— Description of the task —
In the material below, the lines containing the word "name" are required; copy each of them.

--- BEGIN ---

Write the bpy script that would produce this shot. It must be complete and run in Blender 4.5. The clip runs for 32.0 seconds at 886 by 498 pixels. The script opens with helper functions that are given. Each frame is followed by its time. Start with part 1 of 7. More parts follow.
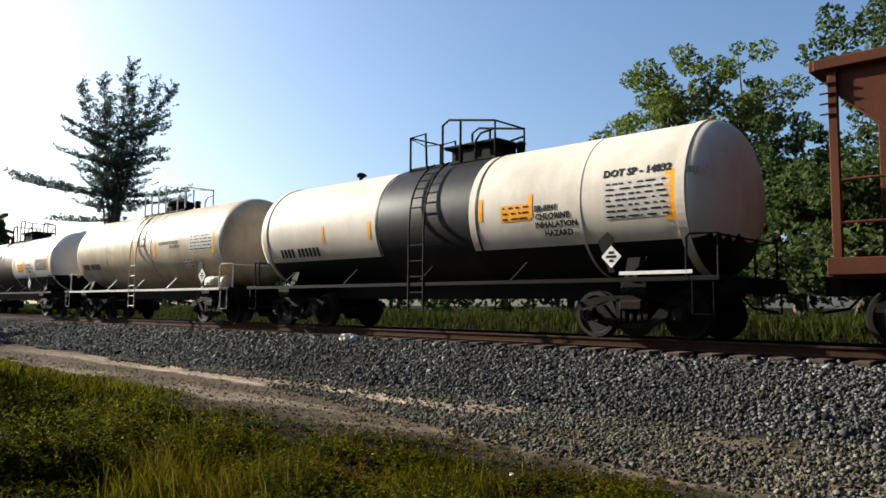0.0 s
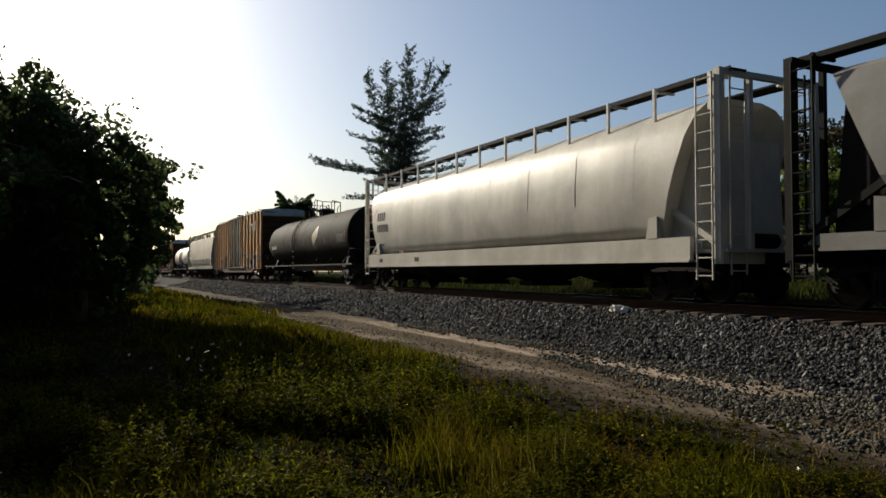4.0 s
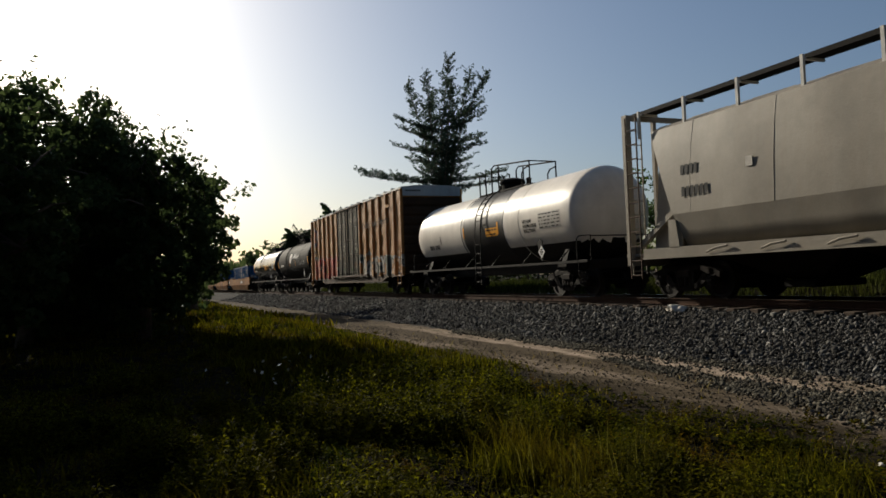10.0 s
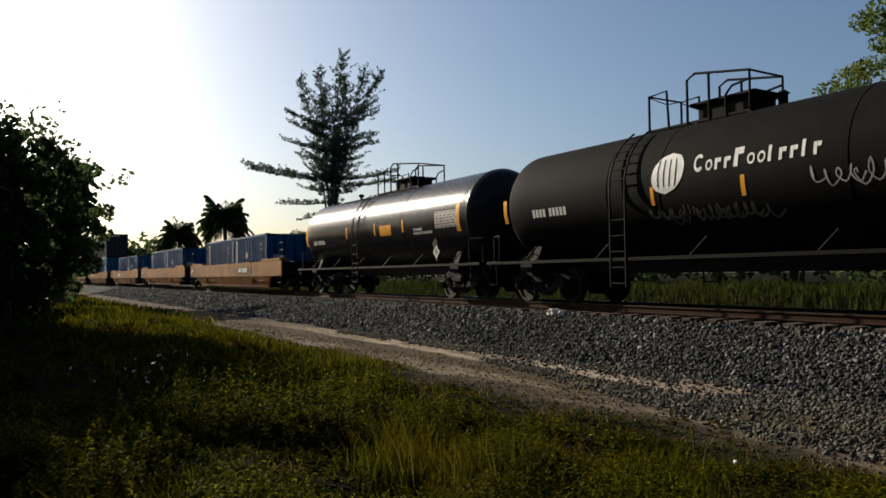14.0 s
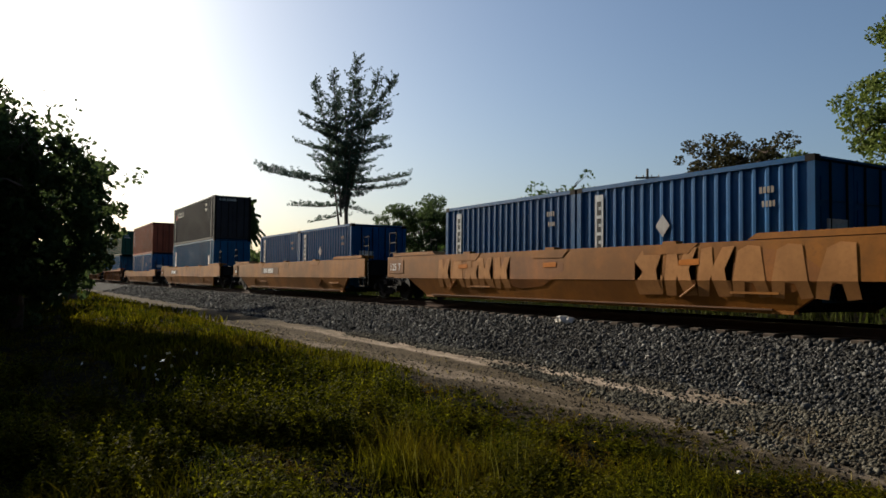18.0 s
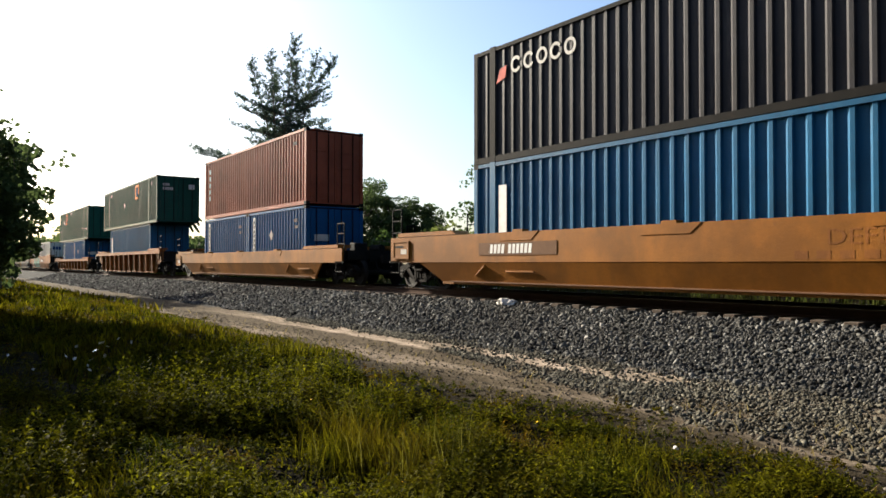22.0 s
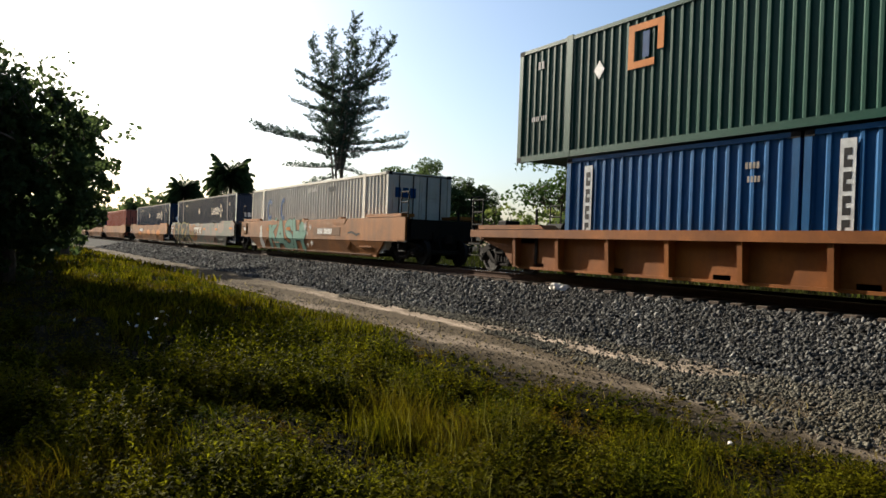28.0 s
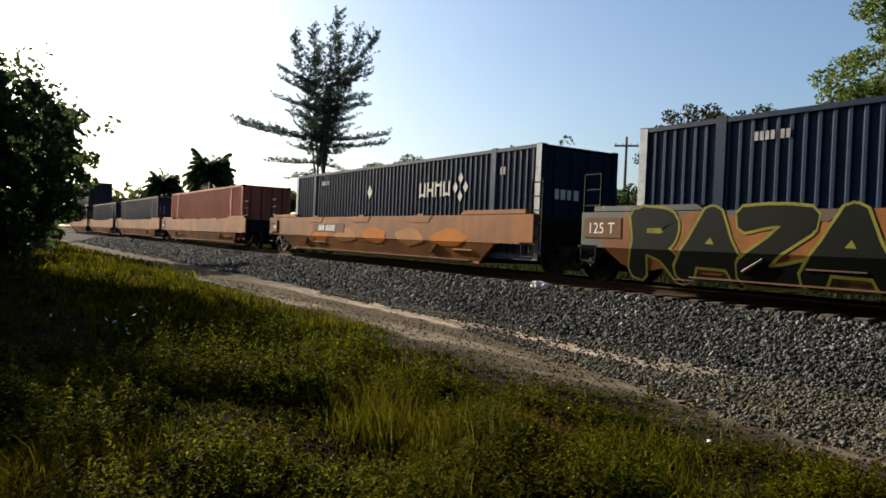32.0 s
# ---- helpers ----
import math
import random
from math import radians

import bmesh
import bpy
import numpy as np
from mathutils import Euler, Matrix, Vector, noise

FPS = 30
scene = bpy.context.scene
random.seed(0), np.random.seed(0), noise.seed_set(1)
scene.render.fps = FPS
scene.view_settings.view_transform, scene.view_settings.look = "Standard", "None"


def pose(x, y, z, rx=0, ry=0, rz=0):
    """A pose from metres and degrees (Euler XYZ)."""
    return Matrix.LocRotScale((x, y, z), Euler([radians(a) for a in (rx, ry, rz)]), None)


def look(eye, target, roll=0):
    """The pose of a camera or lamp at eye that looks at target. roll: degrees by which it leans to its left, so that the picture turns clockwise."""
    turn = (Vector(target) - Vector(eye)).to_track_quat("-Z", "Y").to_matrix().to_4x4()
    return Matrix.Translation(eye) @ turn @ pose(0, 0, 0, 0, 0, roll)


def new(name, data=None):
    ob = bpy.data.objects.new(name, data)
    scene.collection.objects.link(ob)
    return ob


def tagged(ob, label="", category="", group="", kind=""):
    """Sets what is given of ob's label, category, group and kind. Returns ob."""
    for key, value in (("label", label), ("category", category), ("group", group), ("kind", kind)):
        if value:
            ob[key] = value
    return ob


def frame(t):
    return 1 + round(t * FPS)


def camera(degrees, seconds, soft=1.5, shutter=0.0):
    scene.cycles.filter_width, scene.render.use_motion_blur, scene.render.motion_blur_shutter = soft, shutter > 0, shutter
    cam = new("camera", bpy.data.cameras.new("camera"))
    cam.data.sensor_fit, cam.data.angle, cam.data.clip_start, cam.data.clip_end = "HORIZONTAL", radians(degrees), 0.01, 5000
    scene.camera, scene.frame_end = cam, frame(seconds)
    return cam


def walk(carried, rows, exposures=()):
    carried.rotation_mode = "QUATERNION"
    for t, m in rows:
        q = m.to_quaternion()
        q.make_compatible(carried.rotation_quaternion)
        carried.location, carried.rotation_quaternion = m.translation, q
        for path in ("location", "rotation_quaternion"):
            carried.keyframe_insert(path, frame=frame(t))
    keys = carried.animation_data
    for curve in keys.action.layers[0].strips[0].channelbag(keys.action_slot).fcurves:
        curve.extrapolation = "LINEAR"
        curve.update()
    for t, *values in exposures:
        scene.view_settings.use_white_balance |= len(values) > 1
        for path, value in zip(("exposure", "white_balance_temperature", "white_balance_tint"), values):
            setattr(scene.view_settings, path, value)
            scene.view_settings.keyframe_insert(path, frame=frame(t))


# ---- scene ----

# ---------------------------------------------------------------- camera
cam = camera(61.9, 32.0, soft=1.6)
# seconds, place, heading left of the track's normal, tilt, lean
PATH = [
    (0.0, -0.104, 0.193, 1.459, 43.20, 4.40, -0.35),
    (0.5, -0.069, 0.222, 1.535, 47.95, 3.98, -0.78),
    (1.0, -0.082, 0.257, 1.606, 54.83, 3.18, -0.79),
    (1.5, -0.067, 0.308, 1.655, 61.90, 3.10, -1.08),
    (2.0, -0.073, 0.315, 1.602, 63.42, 2.91, -1.37),
    (2.5, -0.063, 0.297, 1.635, 63.27, 3.53, -1.05),
    (3.0, -0.083, 0.287, 1.556, 62.41, 1.94, -0.91),
    (3.5, -0.083, 0.298, 1.554, 64.15, 1.66, 0.13),
    (5.5, 0.004, -0.046, 1.606, 62.63, 2.26, -0.59),
    (6.0, 0.027, -0.049, 1.606, 62.43, 1.92, -0.29),
    (6.5, 0.019, -0.045, 1.607, 64.60, 1.49, 0.72),
    (7.0, 0.011, -0.044, 1.608, 64.92, 1.57, 1.27),
    (7.5, 0.026, -0.044, 1.608, 66.15, 2.30, 1.82),
    (8.0, 0.027, -0.041, 1.607, 67.18, 1.71, 2.14),
    (8.5, 0.044, -0.039, 1.609, 67.37, 2.17, 2.67),
    (9.0, 0.028, -0.041, 1.609, 67.95, 2.43, 2.16),
    (9.5, 0.043, -0.043, 1.610, 67.69, 2.33, 2.56),
    (10.0, 0.001, -0.033, 1.608, 67.33, 2.23, 2.20),
    (10.5, 0.003, -0.036, 1.608, 67.71, 2.19, 2.16),
    (11.0, -0.003, -0.042, 1.609, 68.58, 3.05, 1.31),
    (11.5, 0.004, -0.042, 1.609, 68.58, 2.54, 1.09),
    (12.0, -0.000, -0.044, 1.613, 69.00, 2.29, 0.55),
    (12.5, 0.010, -0.038, 1.610, 66.35, 2.47, 0.46),
    (13.0, 0.013, -0.031, 1.613, 63.23, 2.00, 0.50),
    (13.5, 0.007, -0.029, 1.611, 60.07, 2.38, -0.05),
    (14.0, -0.005, -0.025, 1.611, 58.69, 2.04, 0.56),
    (14.5, -0.000, -0.027, 1.611, 59.25, 1.97, 0.58),
    (16.5, 0.054, -0.037, 1.606, 58.06, 2.11, 0.14),
    (17.0, 0.047, -0.042, 1.608, 58.63, 2.56, 0.09),
    (17.5, 0.052, -0.042, 1.609, 59.61, 2.34, -0.58),
    (18.0, 0.050, -0.042, 1.607, 59.49, 2.41, -0.66),
    (18.5, 0.051, -0.040, 1.609, 58.96, 2.44, -0.71),
    (19.0, 0.054, -0.039, 1.607, 58.66, 2.35, -0.29),
    (19.5, 0.063, -0.035, 1.604, 57.85, 2.09, -0.43),
    (20.0, 0.058, -0.035, 1.601, 57.43, 1.63, -0.33),
    (20.5, 0.015, -0.036, 1.610, 57.41, 1.52, 0.43),
    (21.0, 0.016, -0.035, 1.614, 56.20, 1.64, 0.46),
    (21.5, 0.011, -0.037, 1.613, 55.27, 1.18, -0.07),
    (22.0, 0.020, -0.036, 1.609, 54.93, 1.18, -0.06),
    (22.5, 0.016, -0.035, 1.610, 55.03, 1.12, -0.23),
    (23.0, -0.016, -0.035, 1.617, 56.00, 1.31, -0.44),
    (23.5, -0.046, -0.028, 1.616, 58.66, 0.83, -1.02),
    (24.0, -0.061, -0.030, 1.618, 59.61, 0.36, -1.17),
    (24.5, -0.030, -0.031, 1.610, 59.82, 0.79, -1.58),
    (25.0, -0.031, -0.034, 1.615, 59.77, 0.43, -1.63),
    (25.5, -0.041, -0.029, 1.612, 59.71, 0.24, -1.67),
    (27.5, -0.046, -0.035, 1.615, 59.47, 0.00, -2.22),
    (28.0, -0.026, -0.035, 1.612, 58.96, -0.34, -2.07),
    (28.5, -0.043, -0.040, 1.614, 58.74, -0.61, -1.80),
    (29.0, -0.041, -0.037, 1.613, 58.33, -0.76, -1.38),
    (29.5, -0.044, -0.034, 1.616, 58.41, -0.99, -1.51),
    (30.0, -0.033, -0.034, 1.613, 58.01, -0.84, -1.83),
    (30.5, -0.042, -0.038, 1.616, 57.65, -1.00, -2.09),
    (31.0, -0.052, -0.030, 1.613, 57.30, -1.24, -2.19),
    (31.5, -0.050, -0.036, 1.619, 57.10, -0.83, -2.25),
    (32.0, -0.043, -0.035, 1.616, 57.53, -0.51, -2.51),
]
STOPS = [(0, 1.46), (1, 0.97), (2, 0.47), (6, 0.67), (8, 0.52), (10, 0.27), (12.6, 0.27), (14, 0.67), (17, 0.72), (19, 0.77), (21, 1.55), (22, 1.8), (24, 1.75), (28, 1.47), (32, 1.32)]
EXPOSURES = [(t, s, 5650 if t < 1.5 else 5800 if t < 3 else 5950, 8) for t, s in STOPS]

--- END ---

— Response —
def new(name, data=None):
    ob = bpy.data.objects.new(name, data)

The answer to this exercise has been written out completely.